Backups or data dumps are a very pragmatic solution to this problem. They represent the reasonable trade-off of making the newest version easily accessible, while leaving access to older versions to the technically skilled.

This is even more so for complex datasets like WALS, where there is no one data dump format, satisfying all requirements like

  • portability (db-native SQL dumps typically aren't);
  • comprehensiveness (is there something like a BLOB in RDF?);
  • self explanatory (is a WALS chapter description metadata or part of the data?);
  • easy to create and easy to consume.

Arguably, for complex datasets which are typically accessed through a web application, the application itself dictates how to interpret the data, thus forms part of the metadata of the dataset.

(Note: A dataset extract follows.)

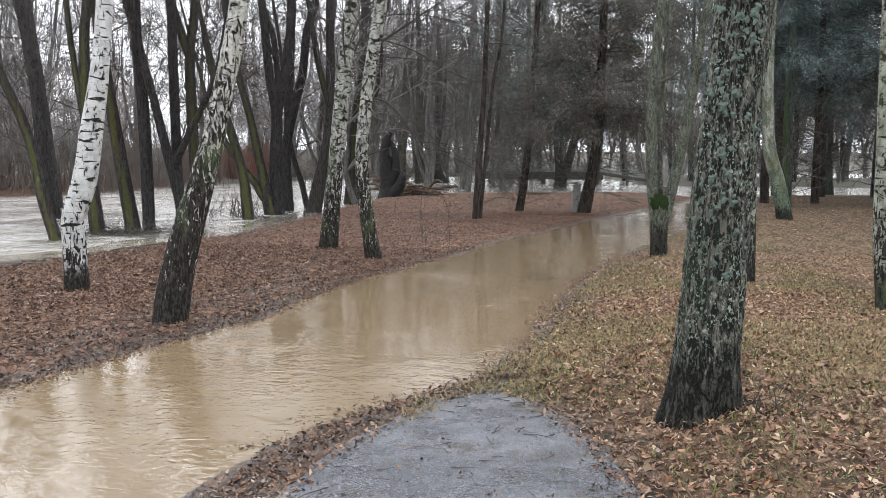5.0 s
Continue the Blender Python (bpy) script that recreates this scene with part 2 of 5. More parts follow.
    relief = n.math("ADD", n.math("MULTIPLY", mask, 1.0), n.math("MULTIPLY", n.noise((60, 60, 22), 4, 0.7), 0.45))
    return n.done(colour, relief, 0.022, 1.0)


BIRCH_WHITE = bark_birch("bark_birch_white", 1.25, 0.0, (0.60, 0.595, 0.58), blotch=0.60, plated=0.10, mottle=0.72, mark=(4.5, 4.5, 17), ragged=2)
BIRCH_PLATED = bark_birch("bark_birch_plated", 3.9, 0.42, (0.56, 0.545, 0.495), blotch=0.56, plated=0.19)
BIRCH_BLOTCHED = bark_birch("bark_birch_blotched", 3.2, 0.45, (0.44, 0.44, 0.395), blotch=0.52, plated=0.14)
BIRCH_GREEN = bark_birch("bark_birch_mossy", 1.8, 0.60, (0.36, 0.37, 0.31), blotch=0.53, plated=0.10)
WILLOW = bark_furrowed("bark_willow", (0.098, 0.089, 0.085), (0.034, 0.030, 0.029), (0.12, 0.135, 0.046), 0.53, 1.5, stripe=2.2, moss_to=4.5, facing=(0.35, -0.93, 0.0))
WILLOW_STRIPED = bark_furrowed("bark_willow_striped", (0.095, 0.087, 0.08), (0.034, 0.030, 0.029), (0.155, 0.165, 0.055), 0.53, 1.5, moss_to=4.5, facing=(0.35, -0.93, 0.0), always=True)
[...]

Since the source code of the web application for most CLLD databases is kept in git repositories on GitHub, it seems natural to store the data in the same repository. To make this easier, the clld toolkit provides functionality to dump a database as set of related valid csv files, described by metadata in JSON table schema format. Such a data dump can then be created for each edition of the database and added to the repository.

This approach has now become a lot more attractive through the integration of GitHub with ZENODO. ZENODO is a research data archive funded by EU, and operated by a team at CERN. Integration with GitHub means that whenever a repository on GitHub (which is registered with ZENODO) gets a new release, a snapshot of this repository is archived with ZENODO with ZENODO.

Archiving with ZENODO also means integration with the over-arching eco-system of scholarly publications:

  • A DOI is assigned to the archive, making citation easier and more uniform: 10.5281/zenodo.11040.
  • Metadata of the archive can be harvested by scholarly search engines.
  • ZENODO is listed in meta-archives and data portals like re3data.

To also tackle the ease-of-use problem of such archives from the data consumer's perspective, the clld toolkit again exploits the fact that such an archive contains both the dataset and the source code of the application serving it: Creating a fully functional local WALS Online clone (serving the data of a particular WALS edition) can be as easy as running a short shell script.

Of course, there is still enough complexity and detail for devils to hide in this approach. E.g. it may not be trivial to find a working Python 2.7 environment in which to run the above script 20 years from now. But with the steps we have taken now, long-term access to databases like ours can take advantage of technologies like virtualization in the cloud or containerization of software (like Docker); e.g. an archived EC2 AMI or docker repository may solve the problem of creating a working Python 2.7 environment.

Since clld applications provide a uniform API to access the data, this also means reproducible research based on CLLD databases may procede as follows (in the near future):

  1. Start up a particular version of a CLLD database on a virtual machine.
  2. Run your data collection routines accessing the database through the API.

And it does not take too much imagination, to see the first step in this recipe (i.e. on-demand hosting of archived databases) as part of the offerings of a research library.